One thin dime
Put another
nickel in
In the
nickelodeon
All I want
is having you
And music,
music, music
By 1986 when
Reba McEntire recorded the song “One Thin Dime,” 78s had been replaced by 45s,
and 45s were being replaced by CDs. A jukebox song cost a quarter dollar then,
but pay phones, at least in song, were still a dime.
Mcentire
sang:
One thin
dime
Is all it
takes
When you
need someone who cares
These arms
of mine
Are always
open
One thin
dime is all you need
And I'll be
there
With the
rise of cell phones since the 1990s, pay phones have become an endangered
species. Dimes aren’t as useful as they used to be.
When the
United States Mint produced the first dime in 1796 – spelled disme then – the
coin marked a radical departure from earlier English (pounds, shillings, pence)
and Spanish (8 reals and its subdivisions) monetary systems.
Since the
colonies were mostly English in origin, the British system of 12 pence to the
shilling and 20 shillings to the pound prevailed across much of North America.

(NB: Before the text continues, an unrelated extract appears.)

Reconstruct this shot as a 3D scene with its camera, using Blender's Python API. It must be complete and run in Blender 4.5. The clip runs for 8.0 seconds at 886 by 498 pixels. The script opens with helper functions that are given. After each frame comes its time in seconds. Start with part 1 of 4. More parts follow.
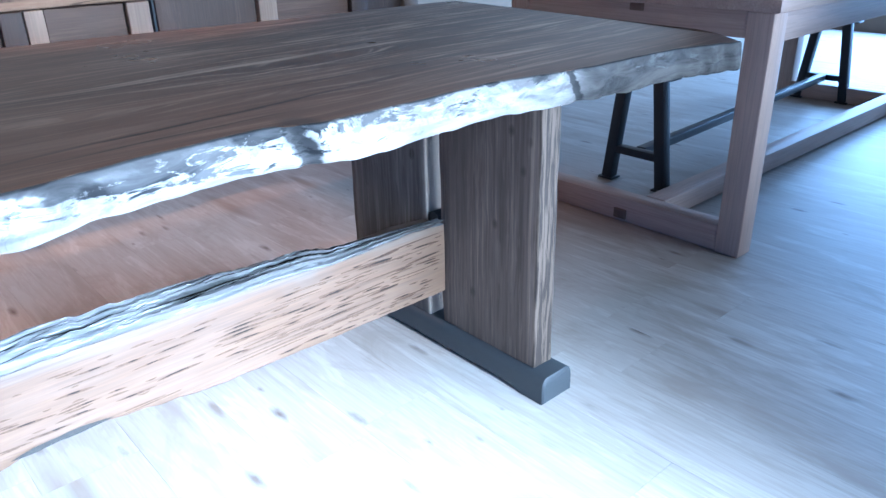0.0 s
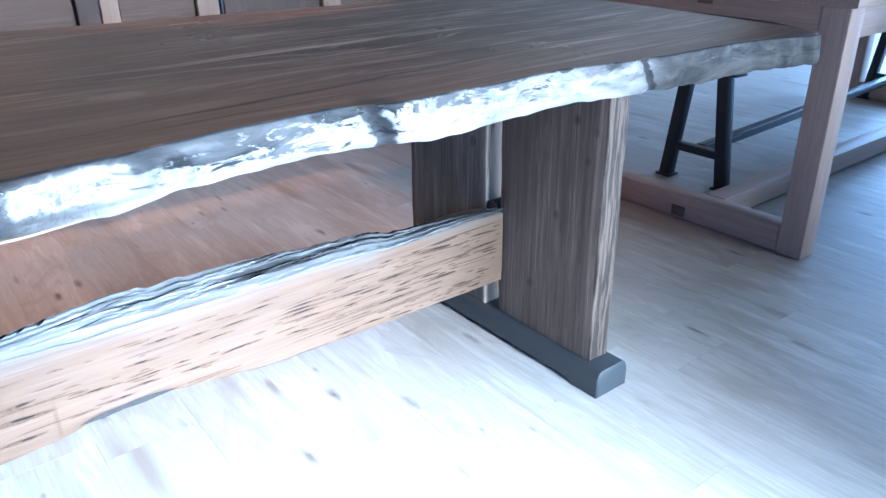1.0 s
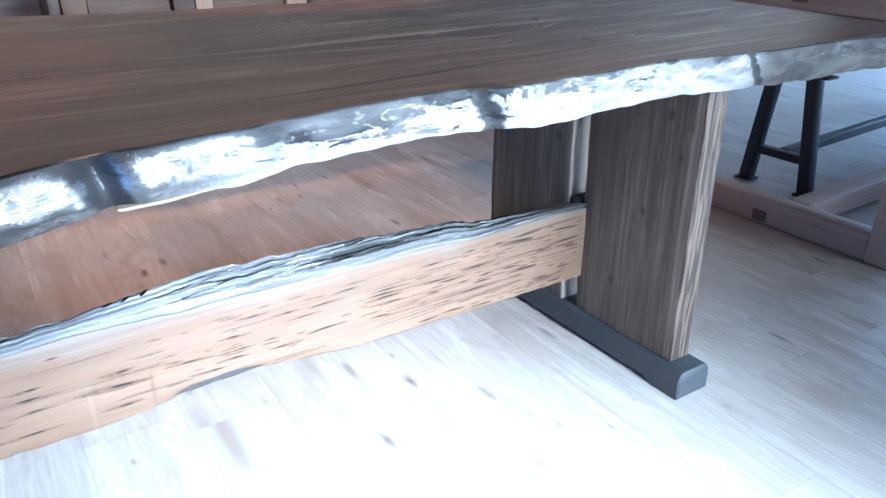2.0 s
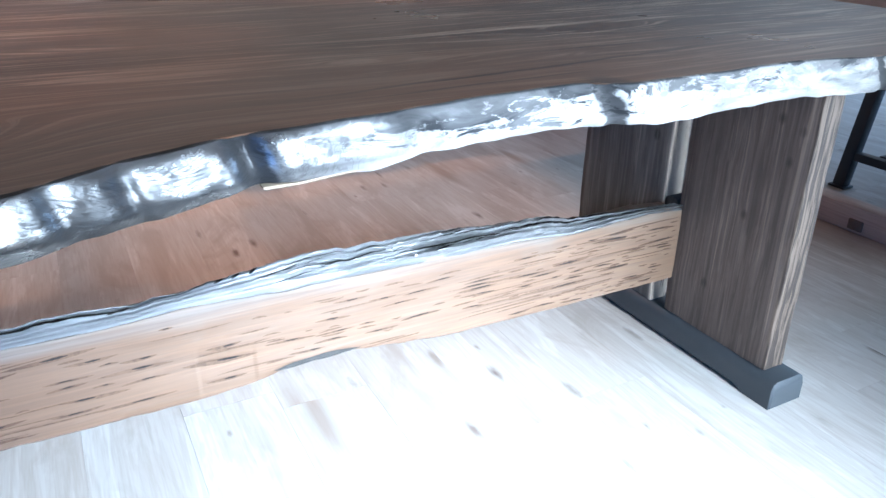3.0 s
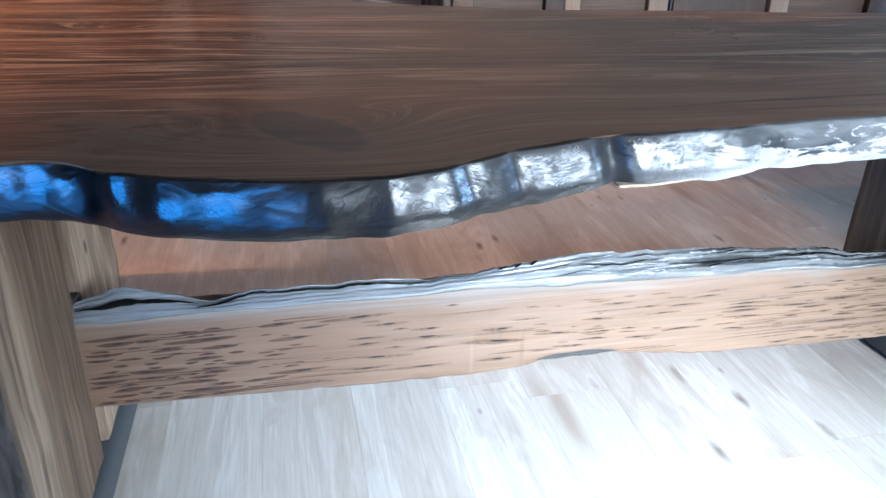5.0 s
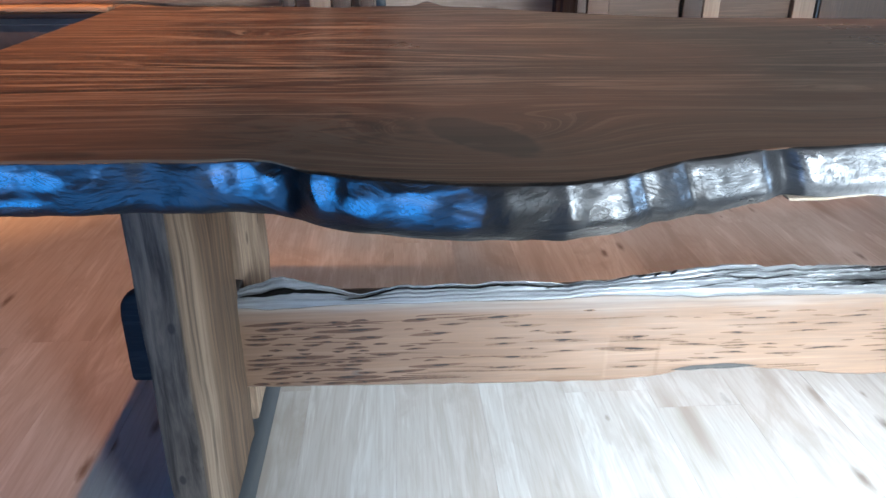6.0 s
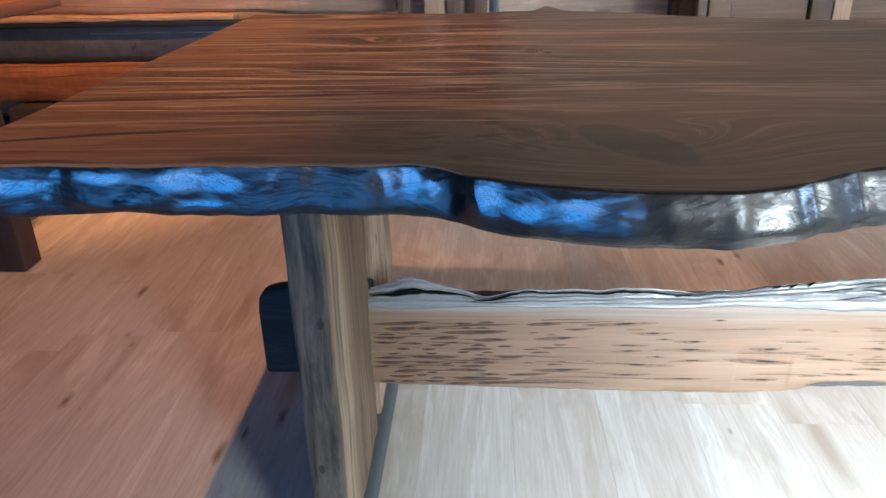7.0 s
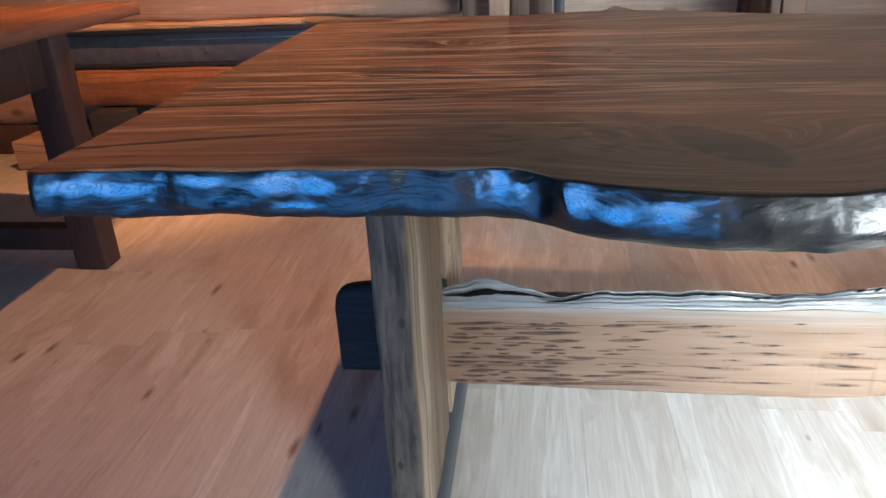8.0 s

Competing with it, primarily because of the sheer abundance of Mexican and
South American coins, was the Spanish colonial system, in which a silver
dollar-size coin was divided into eight real.
The Spanish
milled dollar and its divisions were widely used across the Americas and
translated easily to the fledgling decimal system, with an 8-real coin equaling
$1 and a 2-real coin roughly equaling a quarter dollar.
However, the
commonly used 1 real coin, or bit, was equal to 12.5 cents U.S. The dime was an
awkward fit and would not be fully integrated into commerce until 1857 when the
Spanish colonial coins were no longer recognized as legal tender in the United
States.
The real
denomination – 1/8th of a dollar – actually hung on in the stock market until
the start of this millennium. Stocks were priced by the eighth of a dollar
until April 9, 2001, when the Securities and Exchange Commission ordered the
nation’s stock exchanges to convert to decimal pricing.